勇太の立場は揺れ動くが、最終的には中二病をむしろ肯定・活用する方向に位置付けなおされる。生きづらい現実にフィルタをかけて相対化することで、そこに飲み込まれることなく、同化することなく、自分なりに生き抜いていくための道具として。
そういう捉え方は、中二病を恥ずべき過去として抑圧してきた勇太にとっても変化だった。かつての自分のありかたを素直に評価し、いまの六花を受容するという意味で。
そして多かれ少なかれ、人はそのようにしてこの社会を生きているのではないか、と。だからラストの「人はみな中二病」というナレーションは、普遍的なメッセージとして心を打つものだった。
しかしこのようにうまく物語として完結してしまったがゆえに、二期では六花と勇太の恋愛関係を主軸にせざるを得なかった。結果、きわめて恋愛至上主義的なストーリー展開になってしまったのが残念。
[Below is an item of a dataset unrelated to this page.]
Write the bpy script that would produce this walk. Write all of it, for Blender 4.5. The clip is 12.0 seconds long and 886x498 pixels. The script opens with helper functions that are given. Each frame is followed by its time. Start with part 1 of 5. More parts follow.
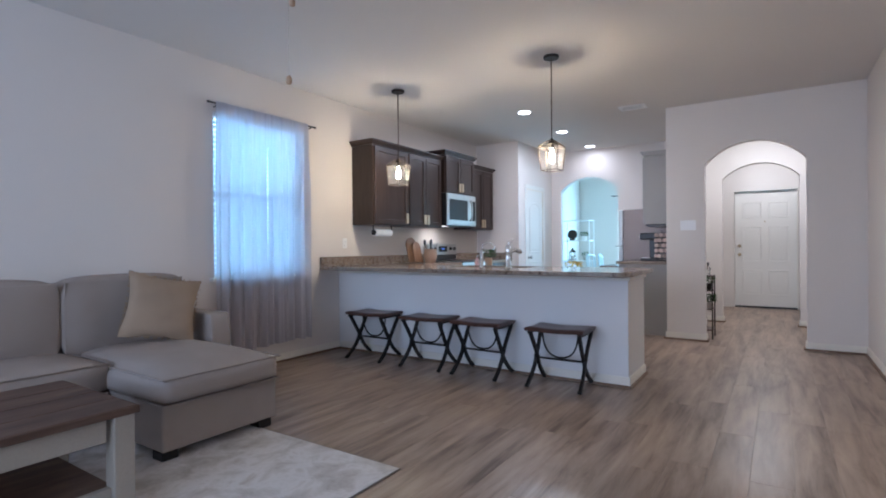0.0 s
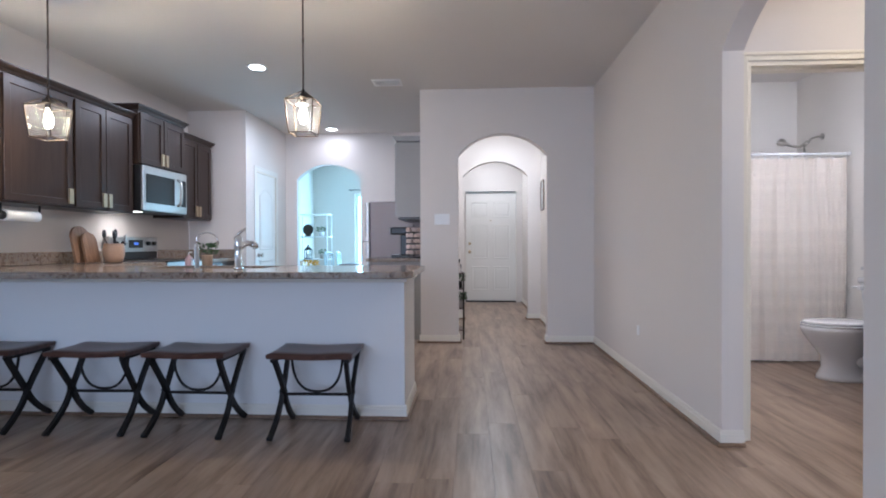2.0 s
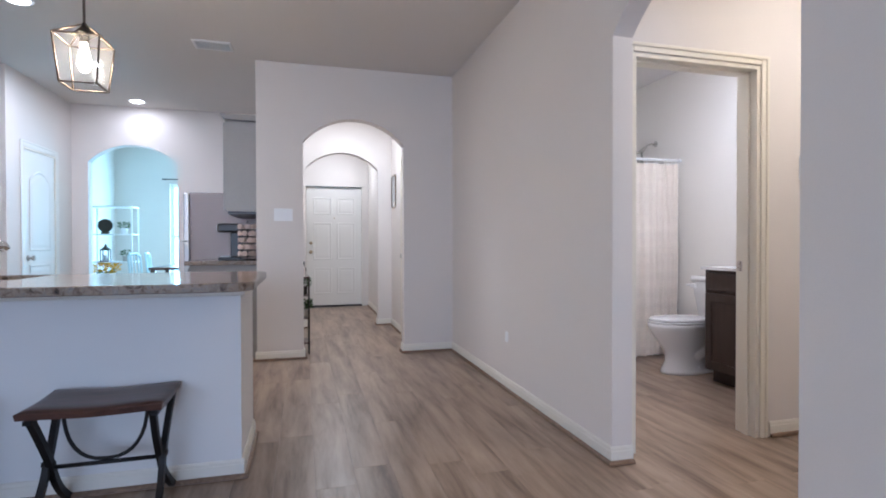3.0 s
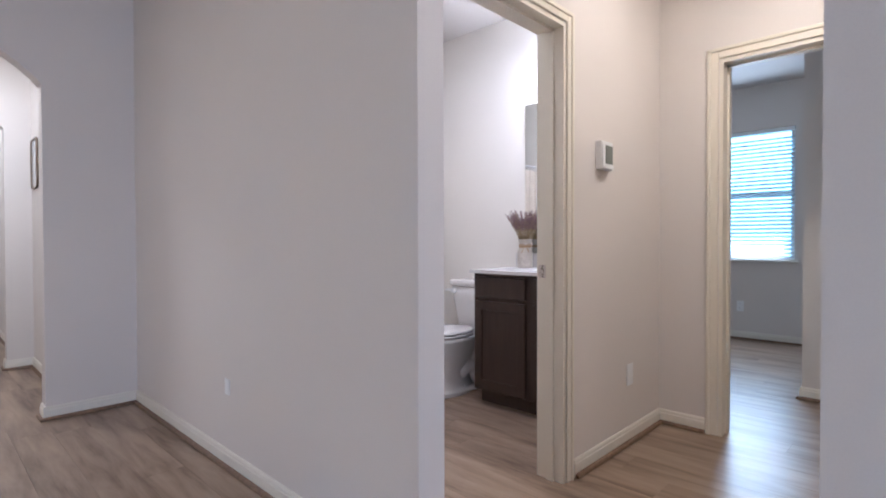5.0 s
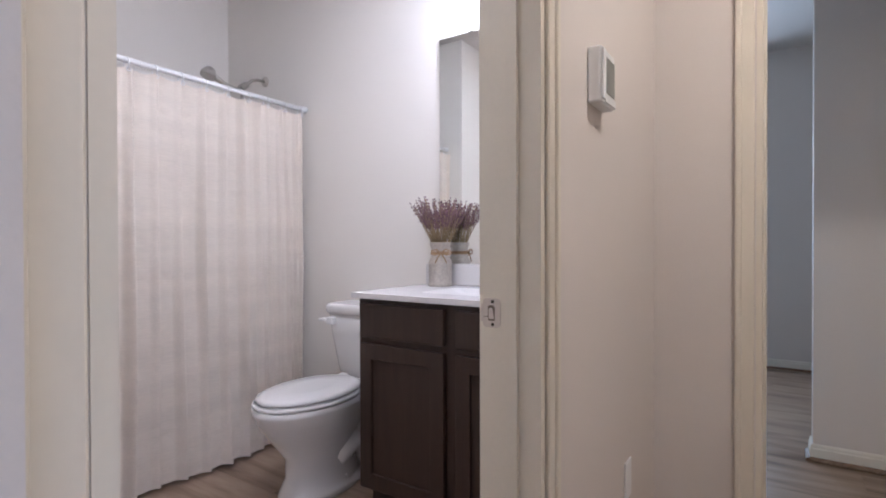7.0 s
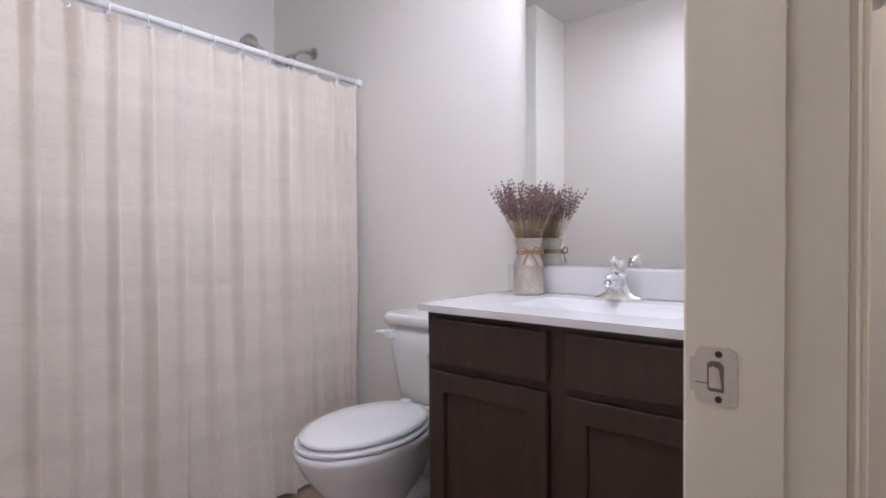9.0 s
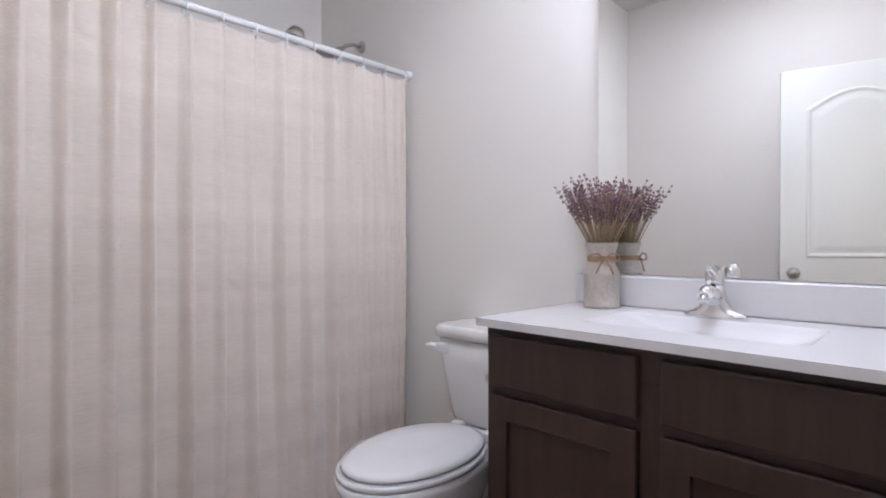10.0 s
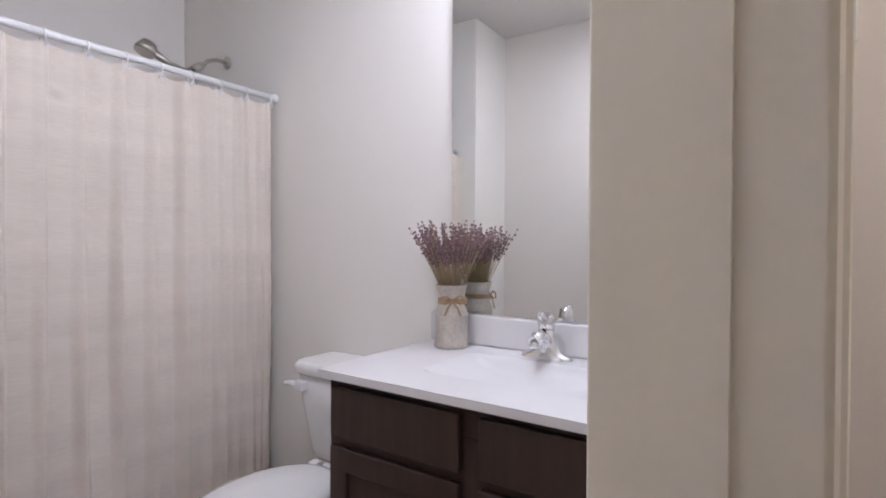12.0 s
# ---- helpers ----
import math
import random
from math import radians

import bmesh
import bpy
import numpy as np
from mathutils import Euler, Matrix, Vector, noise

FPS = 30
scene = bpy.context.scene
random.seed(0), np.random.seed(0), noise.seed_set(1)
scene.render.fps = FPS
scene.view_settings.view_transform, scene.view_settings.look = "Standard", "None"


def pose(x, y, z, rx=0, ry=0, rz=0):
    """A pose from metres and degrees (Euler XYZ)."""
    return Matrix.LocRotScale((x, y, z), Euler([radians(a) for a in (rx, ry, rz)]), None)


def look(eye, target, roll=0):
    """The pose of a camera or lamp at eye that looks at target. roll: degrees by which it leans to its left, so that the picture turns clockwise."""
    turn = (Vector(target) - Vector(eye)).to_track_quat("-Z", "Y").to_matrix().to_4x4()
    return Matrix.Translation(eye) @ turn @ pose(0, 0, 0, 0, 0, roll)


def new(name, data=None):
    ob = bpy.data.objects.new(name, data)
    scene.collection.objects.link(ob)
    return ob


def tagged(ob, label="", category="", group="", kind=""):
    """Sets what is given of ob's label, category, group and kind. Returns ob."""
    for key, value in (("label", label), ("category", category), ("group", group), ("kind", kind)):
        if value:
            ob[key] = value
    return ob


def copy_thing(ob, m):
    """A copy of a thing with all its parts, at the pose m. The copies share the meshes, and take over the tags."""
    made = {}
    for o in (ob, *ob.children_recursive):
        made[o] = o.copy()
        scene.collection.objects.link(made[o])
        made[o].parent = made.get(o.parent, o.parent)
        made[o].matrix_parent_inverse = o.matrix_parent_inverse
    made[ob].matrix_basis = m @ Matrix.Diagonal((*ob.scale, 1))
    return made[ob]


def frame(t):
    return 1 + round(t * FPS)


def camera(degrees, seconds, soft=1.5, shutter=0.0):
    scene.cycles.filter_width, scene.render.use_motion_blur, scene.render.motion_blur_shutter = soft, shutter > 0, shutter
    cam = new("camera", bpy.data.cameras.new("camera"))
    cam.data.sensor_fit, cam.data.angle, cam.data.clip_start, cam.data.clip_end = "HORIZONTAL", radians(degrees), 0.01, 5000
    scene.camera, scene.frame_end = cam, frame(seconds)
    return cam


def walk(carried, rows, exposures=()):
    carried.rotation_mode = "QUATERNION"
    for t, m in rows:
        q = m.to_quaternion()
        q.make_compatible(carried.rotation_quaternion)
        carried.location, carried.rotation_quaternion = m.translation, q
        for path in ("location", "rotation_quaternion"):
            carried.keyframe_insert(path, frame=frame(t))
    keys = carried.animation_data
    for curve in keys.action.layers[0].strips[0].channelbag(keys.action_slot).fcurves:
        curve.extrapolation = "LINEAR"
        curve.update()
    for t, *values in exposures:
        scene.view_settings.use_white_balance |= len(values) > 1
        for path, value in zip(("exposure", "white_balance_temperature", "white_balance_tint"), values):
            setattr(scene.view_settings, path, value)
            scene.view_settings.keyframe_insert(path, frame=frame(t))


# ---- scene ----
cam = camera(81.8, 12.0, 1.9)
PATH = [
    (0, (0.205, 0.509, 1.109), (-0.893, 2.18, 1.101), -0.5),
    (0.5, (0.067, 0.724, 1.122), (-0.789, 2.531, 1.105), -0.4),
    (1, (-0.104, 0.956, 1.096), (-0.741, 2.852, 1.081), -0.3),
    (1.5, (-0.258, 1.236, 1.068), (-0.653, 3.197, 1.05), -0.3),
    (2, (-0.377, 1.526, 1.061), (-0.482, 3.523, 1.044), -0.2),
    (2.5, (-0.465, 1.797, 1.066), (-0.254, 3.786, 1.046), -0.1),
    (3, (-0.495, 2.111, 1.07), (0.03, 4.041, 1.048), -0.1),
    (3.5, (-0.503, 2.382, 1.072), (0.266, 4.228, 1.053), 0.0),
    (3.7, (-0.481, 2.496, 1.07), (0.409, 4.287, 1.057), 0.1),
    (5.5, (0.139, 3.405, 1.075), (1.694, 4.661, 1.041), -0.3),
    (6, (0.401, 3.622, 1.073), (2.037, 4.772, 1.047), -0.4),
    (6.5, (0.666, 3.816, 1.077), (2.337, 4.915, 1.055), -0.3),
    (6.7, (0.797, 3.881, 1.075), (2.47, 4.977, 1.058), -0.2),
    (8.3, (1.236, 4.245, 1.118), (2.875, 5.391, 1.074), -0.2),
    (8.5, (1.269, 4.281, 1.093), (2.886, 5.458, 1.066), -0.1),
    (9, (1.295, 4.344, 1.081), (2.843, 5.609, 1.049), -0.3),
    (9.5, (1.362, 4.444, 1.066), (2.839, 5.792, 1.043), -0.2),
    (10, (1.423, 4.507, 1.082), (2.853, 5.905, 1.066), 0.0),
    (10.5, (1.478, 4.518, 1.14), (2.906, 5.917, 1.123), 0.1),
    (11, (1.503, 4.504, 1.19), (2.97, 5.863, 1.171), 0.2),
    (11.5, (1.516, 4.458, 1.219), (3.07, 5.717, 1.2), 0.2),
    (12, (1.524, 4.372, 1.222), (3.184, 5.487, 1.199), 0.3),
]
walk(cam, [(t, look(eye, target, roll)) for t, eye, target, roll in PATH], exposures=[(0, 0.0, 5440, 13.5), (1.0, -0.08, 5420, 13.5), (1.5, 0.0, 5400, 13), (2.0, 0.1, 5400, 13), (2.6, 0.2, 5400, 13), (3.6, 0.16, 5400, 13.5), (5.5, 0.07, 5440, 15.5), (6.2, -0.04, 5450, 16), (8.5, -0.04, 5540, 15.5), (9.5, -0.04, 5440, 14), (10.5, -0.14, 5440, 13.5), (12, -0.2, 5540, 15)])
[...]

二期の六花にとっては終始「恋愛」が主で、「中二病」が従、という位置付けだったように思う。せっかく一期の最後で解放されたのに、また別の穴にはまりこんでしまった的な。
六花と勇太のぎこちない関係性は見てて微笑ましい(&死にたくなる)反面、結局すべてそこに回収されていくのか、という息苦しさを感じてしまった。新キャラの七宮も同様。